• Prompt
Find and copy each line of the records where the string "scene" shows up.

• Record excerpts
★ ★ ★ ★

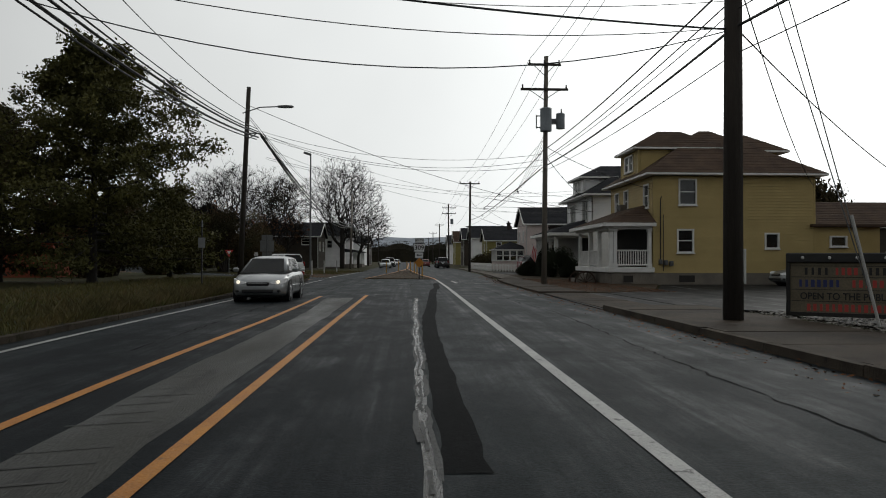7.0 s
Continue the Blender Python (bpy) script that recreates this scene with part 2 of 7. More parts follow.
# inner girder, flange and soffit colours hold underside shade and a blue windscreen veil
STEELSHADE = mat("shaded_girder_paint", (0.33, 0.50, 0.74), (0.25, 0.38, 0.58), 0.5, 0.6, 25, 0.15, spots=(0.16, 0.10, 0.06), spot_at=0.68)
FLANGE = mat("shaded_flange_paint", (0.10, 0.125, 0.155), (0.055, 0.065, 0.08), 0.85, 1.5, 25, 0.2, spots=(0.08, 0.05, 0.03), spot_at=0.62, spec=0.02)
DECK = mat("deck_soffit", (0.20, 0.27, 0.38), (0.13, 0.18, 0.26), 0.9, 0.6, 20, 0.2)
GALV = mat("galvanised_steel", (0.22, 0.225, 0.23), (0.15, 0.155, 0.16), 0.6, 4, 60, 0.1, metal=0.3)
DARKMETAL = mat("dark_metal", (0.03, 0.03, 0.032), (0.05, 0.048, 0.045), 0.5, 4, 60, 0.15, metal=0.4)
POLEWOOD = mat("weathered_pole_wood", (0.034, 0.027, 0.022), (0.062, 0.05, 0.04), 0.85, 2.5, 30, 0.5, stretch=(3, 3, 0.15))
POLEPALE = mat("grey_pole_wood", (0.17, 0.148, 0.12), (0.25, 0.22, 0.185), 0.85, 2.5, 30, 0.5, stretch=(3, 3, 0.15))
CABLE = plain("cable_rubber", (0.012, 0.012, 0.013), 0.6)
PORCELAIN = plain("insulator_glaze", (0.06, 0.045, 0.04), 0.25)
TRANSF = mat("transformer_paint", (0.30, 0.34, 0.37), (0.22, 0.25, 0.28), 0.45, 2, 30, 0.05)
BARK = mat("bark", (0.04, 0.033, 0.027), (0.024, 0.02, 0.017), 0.95, 3, 25, 0.8, stretch=(2, 2, 0.4))
TWIG = mat("twigs", (0.022, 0.018, 0.016), (0.014, 0.012, 0.011), 0.9, 3, 25, 0.2, spec=0.1)
LEAFRED = mat("russet_leaves", (0.23, 0.085, 0.036), (0.125, 0.08, 0.038), 0.7, 0.5, 20, 0, rand=0.55, spec=0.12)
LEAFGREEN = mat("dull_green_leaves", (0.075, 0.08, 0.038), (0.15, 0.09, 0.04), 0.7, 0.45, 20, 0, rand=0.55, spec=0.12)
LEAFOLIVE = mat("olive_leaves", (0.145, 0.135, 0.04), (0.085, 0.086, 0.03), 0.7, 0.4, 20, 0, rand=0.5, spec=0.12)
LEAFDARK = mat("dark_leaves", (0.042, 0.040, 0.019), (0.072, 0.050, 0.026), 0.8, 0.3, 20, 0, rand=0.3, spec=0.08)
LEAFEVER = mat("dark_evergreen_leaves", (0.018, 0.026, 0.013), (0.032, 0.036, 0.018), 0.75, 0.6, 20, 0, rand=0.4, spec=0.15)
SIDEYEL = mat("yellow_siding", (0.54, 0.415, 0.18), (0.46, 0.355, 0.15), 0.6, 0.9, 30, 0.08, rand=0.06, damp=0.74, spec=0.2)
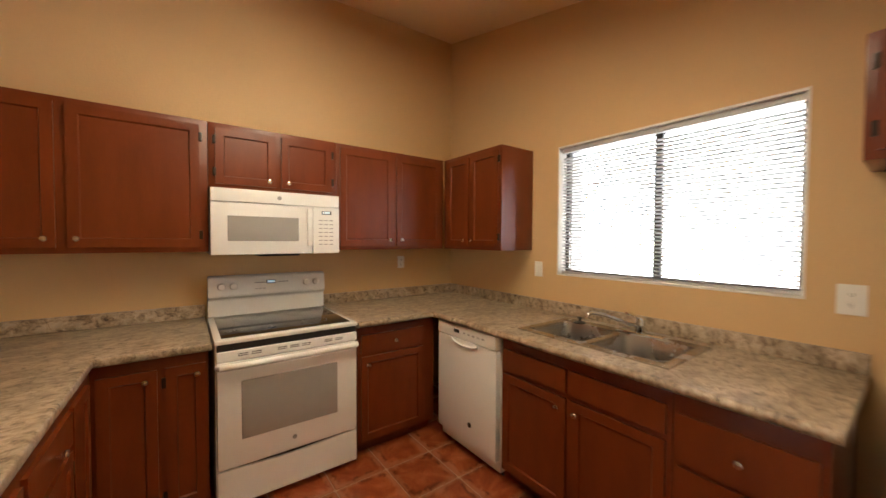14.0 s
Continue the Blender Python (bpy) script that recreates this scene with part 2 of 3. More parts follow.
def lathe(bm, profile, turns=24, axis="z", at=(0, 0, 0)):
    rings = []
    for r, h in profile:
        ring = []
        for i in range(turns):
            a = 2 * math.pi * i / turns
            p = (r * math.cos(a), r * math.sin(a), h)
            if axis == "y":
                p = (p[0], h, p[1])
            if axis == "x":
                p = (h, p[0], p[1])
            ring.append(bm.verts.new((p[0] + at[0], p[1] + at[1], p[2] + at[2])))
        rings.append(ring)
    for a, b in zip(rings, rings[1:]):
        for i in range(turns):
            bm.faces.new((a[i], a[(i + 1) % turns], b[(i + 1) % turns], b[i]))
    bm.faces.new(rings[0][::-1])
    bm.faces.new(rings[-1])
    bmesh.ops.recalc_face_normals(bm, faces=bm.faces)


def tube(bm, points, r, turns=10):
    rings = []
    pts = [Vector(p) for p in points]
    for i, p in enumerate(pts):
        d = (pts[min(i + 1, len(pts) - 1)] - pts[max(i - 1, 0)]).normalized()
        u = d.orthogonal().normalized() if abs(d.z) > 0.9 else d.cross(Vector((0, 0, 1))).normalized()
        w = d.cross(u)
        rr = r[i] if isinstance(r, (list, tuple)) else r
        rings.append([bm.verts.new(p + rr * (math.cos(2 * math.pi * k / turns) * u + math.sin(2 * math.pi * k / turns) * w)) for k in range(turns)])
    for a, b in zip(rings, rings[1:]):
        for k in range(turns):
            bm.faces.new((a[k], a[(k + 1) % turns], b[(k + 1) % turns], b[k]))
    bm.faces.new(rings[0][::-1])
    bm.faces.new(rings[-1])
    bmesh.ops.recalc_face_normals(bm, faces=bm.faces)


def mesh_of(name, bm, material, smooth=True):
    data = bpy.data.meshes.new(name)
    bm.to_mesh(data)
    bm.free()
    data.materials.append(material)
    if smooth:
        data.shade_smooth()
        data.set_sharp_from_angle(angle=radians(35))
    return data


def part(name, bm, material, parent=None, label="", at=None):
    ob = new(name, mesh_of(name, bm, material))
    if parent is not None:
        ob.parent = parent
    if at is not None:
        ob.matrix_basis = at
    if label:
        tagged(ob, label)
    return ob


def box_part(name, x0, x1, y0, y1, z0, z1, material, parent=None, bevel=0.002, label=""):
    bm = bmesh.new()
    box(bm, x0, x1, y0, y1, z0, z1, bevel)
    return part(name, bm, material, parent, label)


def thing(name, place, label, category, group="", turn=0):
    ob = new(name)
    ob.empty_display_size = 0.1
    ob.matrix_basis = pose(*place, 0, 0, turn)
    return tagged(ob, label, category, group)


def setting(name, bm, material, label=""):
    ob = part(name, bm, material)
    return tagged(ob, label or name.replace("_", " "), name.split("_")[0], "", "structure")


# ---- structure: walls ----
bm = bmesh.new()
wy0, wy1, wz0, wz1 = 3.84, 5.41, 0.52, 1.985       # living window
wall_box(bm, XW, XW + 0.16, YB, wy0)
wall_box(bm, XW, XW + 0.16, wy1, YD + 0.12)
wall_box(bm, XW, XW + 0.16, wy0, wy1, 0, wz0)
wall_box(bm, XW, XW + 0.16, wy0, wy1, wz1)
setting("wall_east", bm, WALL, "tan painted living room wall with a window opening")

bm = bmesh.new()
prism(bm, [(XW, YD), (XW, YD + 0.12), (-0.31, YD + 0.12), (-0.31, 12.2), (-0.43, 12.2), (-0.43, 7.05), (0.05, YD)], 0, 2.45)
bmesh.ops.recalc_face_normals(bm, faces=bm.faces)
setting("wall_dining", bm, WALL, "tan painted dining wall with a chamfered end at the hall")

bm = bmesh.new()
wall_box(bm, XO - 0.12, XO, YB, YO - 0.12)
setting("wall_west", bm, WALL, "tan painted living room wall beside the kitchen opening")
bm = bmesh.new()
wall_box(bm, XO - 0.12, XW + 0.16, YB - 0.12, YB)
setting("wall_south", bm, WALL)

# header over the opening, with the open niche above
bm = bmesh.new()
wall_box(bm, XOB, XO, YO + 0.002, 5.546, HEAD, 2.452)
wall_box(bm, XOB, XO, 4.37, 5.546, 2.452)
setting("wall_header", bm, WALL, "tan header soffit with an open plant niche above")
bm = bmesh.new()
prism(bm, [(XO, 6.52), (-1.96, 7.08), (-1.96, 12.2), (-2.09, 12.2), (-2.09, 7.23), (-2.50, 6.75), (XOB, 6.75), (XOB, 6.52)], 0, 2.45)
wall_box(bm, XOB, XO, 5.546, 6.52)
setting("wall_pillar", bm, WALL, "tan wall stub turning at an angle into the hall")

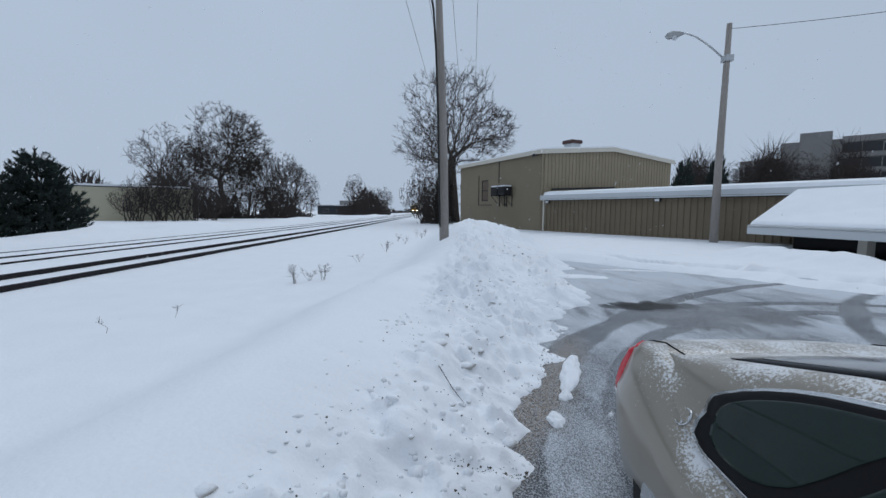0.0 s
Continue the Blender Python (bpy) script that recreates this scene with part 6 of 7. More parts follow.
# a parked tractor beside it, seen from behind its sleeper
truck = thing("truck_tractor", Matrix.Translation((5.6, -15.2, -0.15)) @ Matrix(((-1, 0.03, 0, 0), (-0.03, -1, 0, 0), (0, 0, 1, 0), (0, 0, 0, 1))), "white truck tractor seen behind its sleeper, snow on the frame", "truck")
# White cab toned to a cool grey: its shade is put into the colour.
CAB_SHADED = mat("shaded_white_cab_paint", (0.40, 0.415, 0.42), 0.45, vary=0.06, scale=1.5, bump=0.05, dirt=(0.24, 0.24, 0.23), dirt_amount=0.2)
part("sleeper", boxes((0, 2.45, 0, 2.2, 1.25, 3.42), bevel=0.06), CAB_SHADED, truck)
part("roof_edge", boxes((0.02, 2.43, -0.03, 0.1, 3.40, 3.46)), DARK_METAL, truck)
for x0, z0 in ((0.25, 2.55), (1.3, 2.55), (0.25, 1.6), (1.3, 1.6)):
    part("pressed_panel", boxes((x0, x0 + 0.85, -0.03, -0.002, z0, z0 + 0.6), bevel=0.012), CAB_SHADED, truck)
for x in (0.75, 1.3, 1.75):
    part("vent", boxes((x, x + 0.07, -0.045, -0.032, 2.0, 2.16)), DARK_METAL, truck)
part("chassis", boxes((0.2, 2.2, -3.2, 3.5, 0.75, 1.05)), DARK_METAL, truck)
part("fifth_wheel", boxes((0.75, 1.75, -2.6, -1.6, 1.05, 1.22), bevel=0.03), DARK_METAL, truck)
part("tank", boxes((-0.1, 0.4, -0.6, 1.4, 0.55, 1.1), bevel=0.08), GALV, truck)
for x in (0.15, 2.25):
    for y in (-2.7, -1.4, 3.0):
        w_ = part("wheel", tube(bmesh.new(), [(x - 0.25, y, 0.5), (x + 0.25, y, 0.5)], 0.5, 18), DARK_METAL, truck)
        part("wheel_snow", boxes((x - 0.24, x + 0.24, y - 0.3, y + 0.3, 0.93, 1.06), bevel=0.05), SILL_SNOW, w_)
part("frame_snow", boxes((0.3, 2.1, -3.0, -0.1, 1.225, 1.30), bevel=0.03), SILL_SNOW, truck)

# the leaning timber pole and its guy wires
LP = Vector((-0.32, -6.5, 0.32))
lean_top = LP + Vector((-1.02, 0.62, 6.6))
lpole = thing("leaning_pole", Matrix.Translation(LP), "dark creosoted timber pole leaning over the snow", "utility pole")
bm = bmesh.new()
tube(bm, [LP * 0, (lean_top - LP) * 0.5, lean_top - LP], [0.185, 0.165, 0.15], 16)
part("shaft", bm, DARK_POLE, lpole, smooth=True)
bm = bmesh.new()
rng = random.Random(4)
for i in range(26):
    t = rng.uniform(0.08, 0.75)
    a = rng.uniform(0, math.tau)
    c = (lean_top - LP) * t + Vector((math.cos(a), math.sin(a), 0)) * 0.175
    box(bm, c.x - 0.008, c.x + 0.008, c.y - 0.008, c.y + 0.008, c.z - 0.03, c.z + 0.03)
tagged(part("staple", bm, GALV, lpole, "rusty staples and nails"), kind="stuff")
part("ground_rod", tube(bmesh.new(), [(-0.25, 0.1, 0.35), (0.1, 0.2, 0.42)], 0.012, 5), DARK_METAL, lpole)
flag = thing("orange_flag", Matrix.Translation(LP), "small bright orange plastic flag on the pole", "flag")
bm = bmesh.new()
vs = [bm.verts.new(p) for p in ((0.10, 0.22, 0.98), (0.20, 0.22, 1.32), (0.17, 0.20, 0.95), (0.03, 0.24, 1.30), (-0.02, 0.22, 0.90), (0.16, 0.235, 1.15))]
bm.faces.new((vs[1], vs[3], vs[4], vs[0]))
ext = bmesh.ops.extrude_face_region(bm, geom=bm.faces[:])
for e in ext["geom"]:
    if isinstance(e, bmesh.types.BMVert):
        e.co += Vector((0.004, 0.012, 0))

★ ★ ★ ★

• Answer to this task
Continue the Blender Python (bpy) script that recreates this scene with part 2 of 7. More parts follow.
Continue the Blender Python (bpy) script that recreates this scene with part 2 of 3. More parts follow.
Continue the Blender Python (bpy) script that recreates this scene with part 6 of 7. More parts follow.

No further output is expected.